» Task objective
Repeat the data that follows, word for word, without the images.

»»

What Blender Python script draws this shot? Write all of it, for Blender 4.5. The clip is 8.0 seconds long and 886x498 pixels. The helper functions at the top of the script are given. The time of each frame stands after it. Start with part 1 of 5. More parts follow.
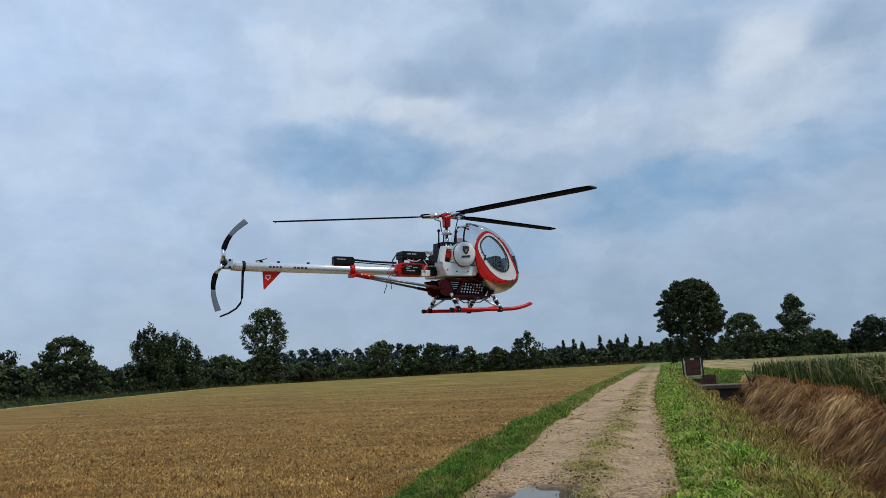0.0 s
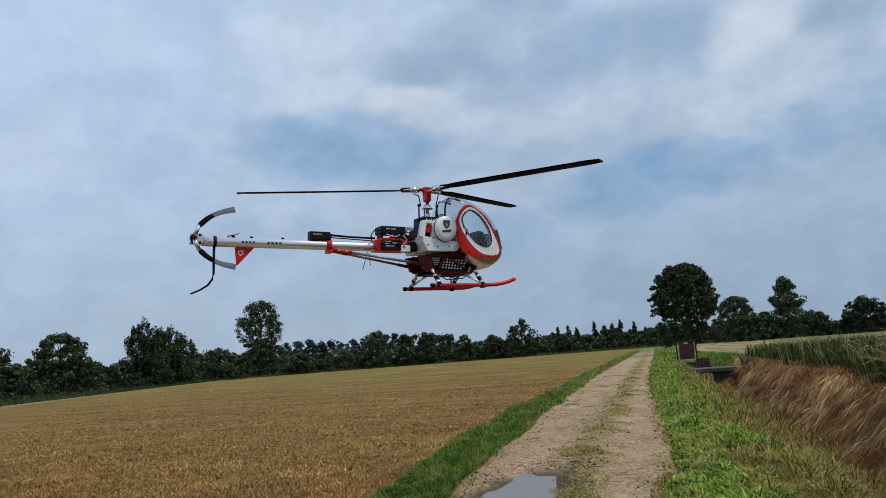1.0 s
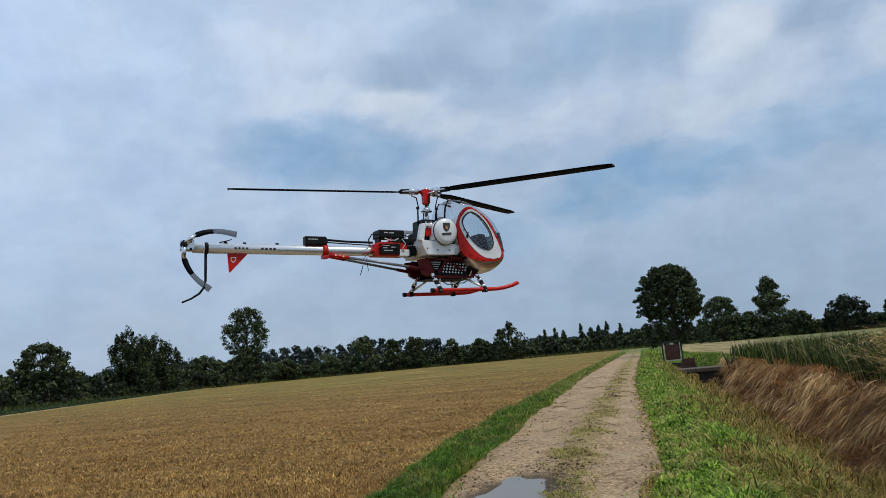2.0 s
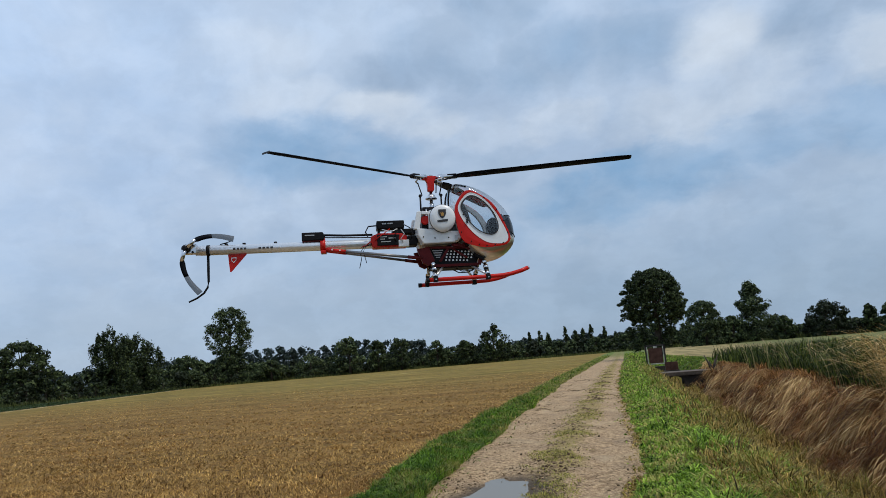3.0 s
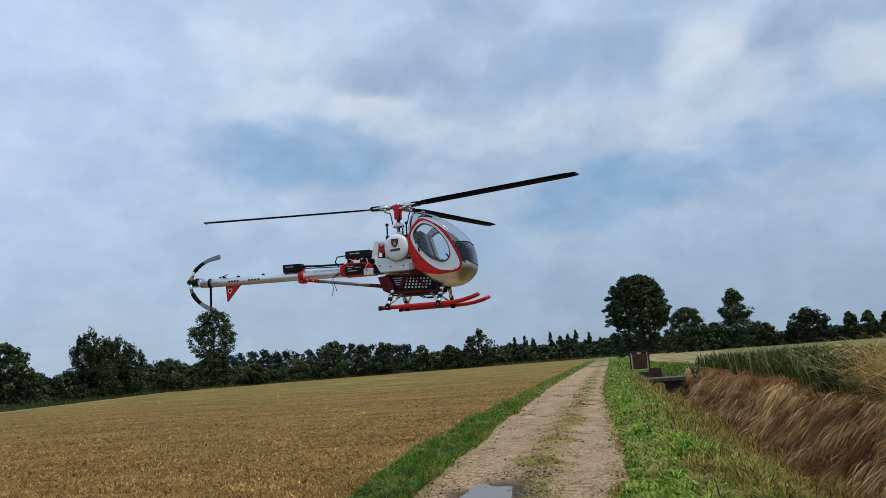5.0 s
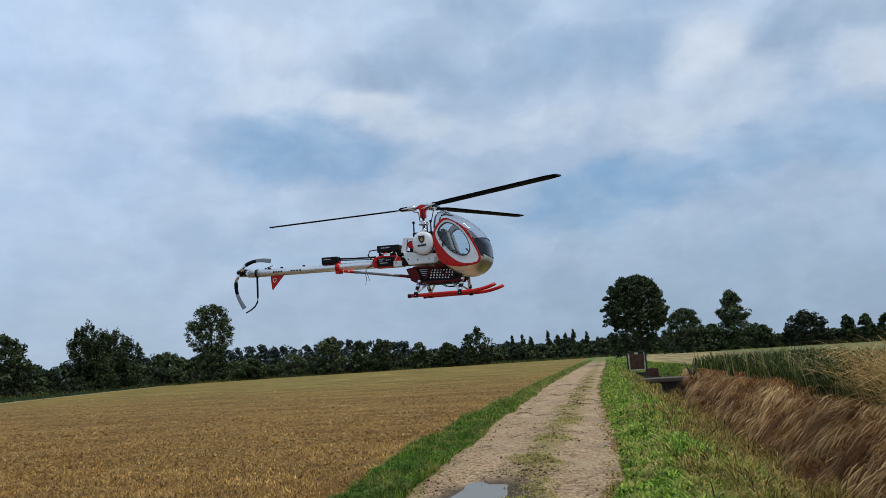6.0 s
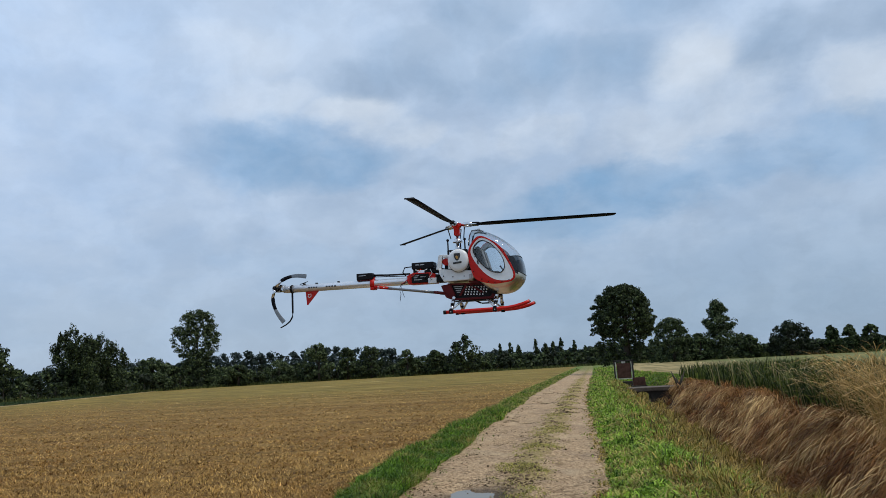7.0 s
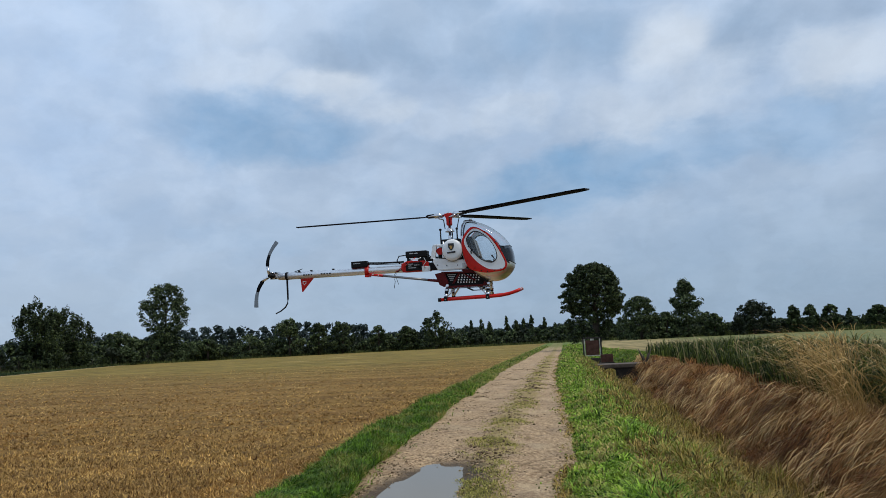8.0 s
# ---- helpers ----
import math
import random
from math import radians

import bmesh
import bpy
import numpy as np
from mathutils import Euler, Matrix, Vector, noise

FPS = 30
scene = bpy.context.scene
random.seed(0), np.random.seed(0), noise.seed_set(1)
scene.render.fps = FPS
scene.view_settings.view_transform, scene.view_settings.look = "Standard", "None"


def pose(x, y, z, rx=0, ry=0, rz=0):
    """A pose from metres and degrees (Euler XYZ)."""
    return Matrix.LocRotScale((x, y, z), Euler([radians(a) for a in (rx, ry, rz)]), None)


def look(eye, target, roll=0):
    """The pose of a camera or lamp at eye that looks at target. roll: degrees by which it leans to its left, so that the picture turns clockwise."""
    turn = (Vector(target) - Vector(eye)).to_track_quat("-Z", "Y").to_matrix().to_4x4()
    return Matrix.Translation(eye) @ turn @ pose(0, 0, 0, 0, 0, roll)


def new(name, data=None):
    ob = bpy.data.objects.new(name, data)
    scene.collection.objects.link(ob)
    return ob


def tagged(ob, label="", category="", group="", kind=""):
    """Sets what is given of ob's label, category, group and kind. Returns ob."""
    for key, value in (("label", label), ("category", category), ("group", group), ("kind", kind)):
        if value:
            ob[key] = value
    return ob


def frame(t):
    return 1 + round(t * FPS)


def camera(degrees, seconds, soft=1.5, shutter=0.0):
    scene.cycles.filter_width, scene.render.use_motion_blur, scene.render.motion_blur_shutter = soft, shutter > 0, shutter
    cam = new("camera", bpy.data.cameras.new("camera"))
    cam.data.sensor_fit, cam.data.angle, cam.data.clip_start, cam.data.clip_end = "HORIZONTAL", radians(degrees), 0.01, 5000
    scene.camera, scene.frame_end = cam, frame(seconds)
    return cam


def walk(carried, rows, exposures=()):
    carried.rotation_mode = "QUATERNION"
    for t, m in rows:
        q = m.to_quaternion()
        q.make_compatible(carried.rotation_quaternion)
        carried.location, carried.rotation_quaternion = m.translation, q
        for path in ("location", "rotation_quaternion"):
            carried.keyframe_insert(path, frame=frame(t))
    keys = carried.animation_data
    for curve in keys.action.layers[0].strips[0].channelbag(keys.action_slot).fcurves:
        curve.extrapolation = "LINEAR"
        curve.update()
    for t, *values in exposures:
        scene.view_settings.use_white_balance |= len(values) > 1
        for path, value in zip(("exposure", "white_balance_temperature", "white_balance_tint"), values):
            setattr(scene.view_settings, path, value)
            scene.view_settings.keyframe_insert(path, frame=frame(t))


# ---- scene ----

««

» Solution to the exercise
What Blender Python script draws this shot? Write all of it, for Blender 4.5. The clip is 8.0 seconds long and 886x498 pixels. The helper functions at the top of the script are given. The time of each frame stands after it. Start with part 1 of 5. More parts follow.
0.0 s
1.0 s
2.0 s
3.0 s
5.0 s
6.0 s
7.0 s
8.0 s
# ---- helpers ----
import math
import random
from math import radians

import bmesh
import bpy
import numpy as np
from mathutils import Euler, Matrix, Vector, noise

FPS = 30
scene = bpy.context.scene
random.seed(0), np.random.seed(0), noise.seed_set(1)
scene.render.fps = FPS
scene.view_settings.view_transform, scene.view_settings.look = "Standard", "None"


def pose(x, y, z, rx=0, ry=0, rz=0):
    """A pose from metres and degrees (Euler XYZ)."""
    return Matrix.LocRotScale((x, y, z), Euler([radians(a) for a in (rx, ry, rz)]), None)


def look(eye, target, roll=0):
    """The pose of a camera or lamp at eye that looks at target. roll: degrees by which it leans to its left, so that the picture turns clockwise."""
    turn = (Vector(target) - Vector(eye)).to_track_quat("-Z", "Y").to_matrix().to_4x4()
    return Matrix.Translation(eye) @ turn @ pose(0, 0, 0, 0, 0, roll)


def new(name, data=None):
    ob = bpy.data.objects.new(name, data)
    scene.collection.objects.link(ob)
    return ob


def tagged(ob, label="", category="", group="", kind=""):
    """Sets what is given of ob's label, category, group and kind. Returns ob."""
    for key, value in (("label", label), ("category", category), ("group", group), ("kind", kind)):
        if value:
            ob[key] = value
    return ob


def frame(t):
    return 1 + round(t * FPS)


def camera(degrees, seconds, soft=1.5, shutter=0.0):
    scene.cycles.filter_width, scene.render.use_motion_blur, scene.render.motion_blur_shutter = soft, shutter > 0, shutter
    cam = new("camera", bpy.data.cameras.new("camera"))
    cam.data.sensor_fit, cam.data.angle, cam.data.clip_start, cam.data.clip_end = "HORIZONTAL", radians(degrees), 0.01, 5000
    scene.camera, scene.frame_end = cam, frame(seconds)
    return cam


def walk(carried, rows, exposures=()):
    carried.rotation_mode = "QUATERNION"
    for t, m in rows:
        q = m.to_quaternion()
        q.make_compatible(carried.rotation_quaternion)
        carried.location, carried.rotation_quaternion = m.translation, q
        for path in ("location", "rotation_quaternion"):
            carried.keyframe_insert(path, frame=frame(t))
    keys = carried.animation_data
    for curve in keys.action.layers[0].strips[0].channelbag(keys.action_slot).fcurves:
        curve.extrapolation = "LINEAR"
        curve.update()
    for t, *values in exposures:
        scene.view_settings.use_white_balance |= len(values) > 1
        for path, value in zip(("exposure", "white_balance_temperature", "white_balance_tint"), values):
            setattr(scene.view_settings, path, value)
            scene.view_settings.keyframe_insert(path, frame=frame(t))


# ---- scene ----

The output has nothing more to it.